If you-both vote dishonestly A>B>C, maximally betraying your favorite C, then C is eliminated whereupon A beats B by 15:9. (The more-dishonest B>A>C has the same effect, i.e. also works.)
If you-both decide not to betray your favorite C, then you must vote either C>A>B or C>B>A (or one of each). Either way, A is eliminated and then your most-hated B wins over C by a huge margin.
So betraying C is strategically forced.
Q.E.D.
That is, there is an election situation in which X wins in district I, and X wins in district II, but Y wins in the combined country. (IRV example of that.)
This also was proved (actually he proves a much stronger theorem – a complete characterization of rank-order voting systems that obey district partitioning consistency) by J.H. Smith in the article we cited at top. Essentially the same theorem was also proved independently by
H.P.Young & A. Levenglick: A consistent extension of Condorcet's election principle, SIAM J. Applied Math. 35,2 (1978) 285-300.
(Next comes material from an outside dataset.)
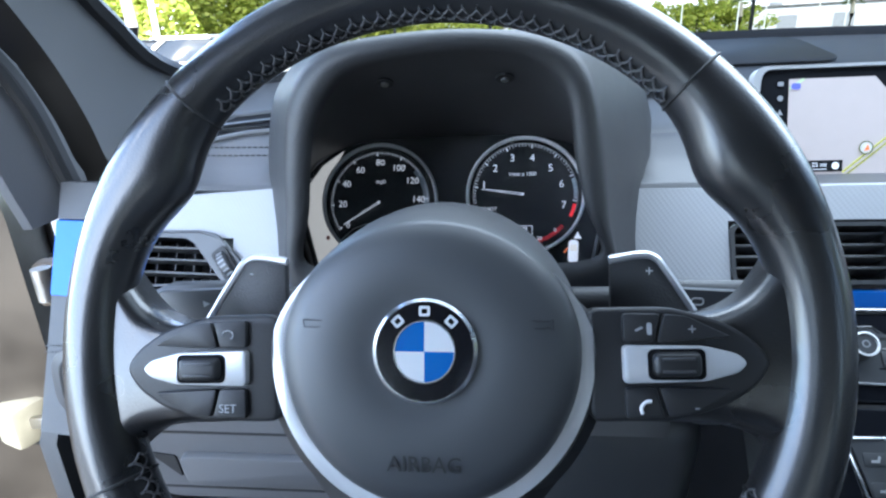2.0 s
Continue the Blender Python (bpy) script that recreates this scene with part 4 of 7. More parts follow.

If you answer this one, let me know and we'll post it here – warren.wds AT gmail.com. It's trickier because to fully settle this question you also will need to consider elections with more than 3 candidates. The question can be settled halfway with only 3-candidate elections (see below) and we conjecture we know the full answer (also below).
Partial Answer (under construction): If t>½ then vulnerable to clones In this situation, B beats A by 2 votes:
#voters | Their Vote |
---|---|
2N | A>B |
2N+2 | B>A |
Clone A into two clones A1 and A2. Every A-voter prefers both A-clones over B, and every B voter prefers B over both A-clones, and half of (each kind of) voter prefers A1 over A2, the other half prefer A2 over A1. The scores that result are A1 = N+2Nt+t, A2 = N+2Nt+t, and B = 2N+2. In other words (taking N sufficiently large) cloning A converts B's win into a loss (since B is eliminated in the first round) for each t>½.
Conjecture: If there are at least 3 distinct weights, then vulnerable to clones. Even with only two weights, I conjecture vulnerability to clones except for Instant Runoff Voting which is immune to clones (has only two distinct weights; t=0).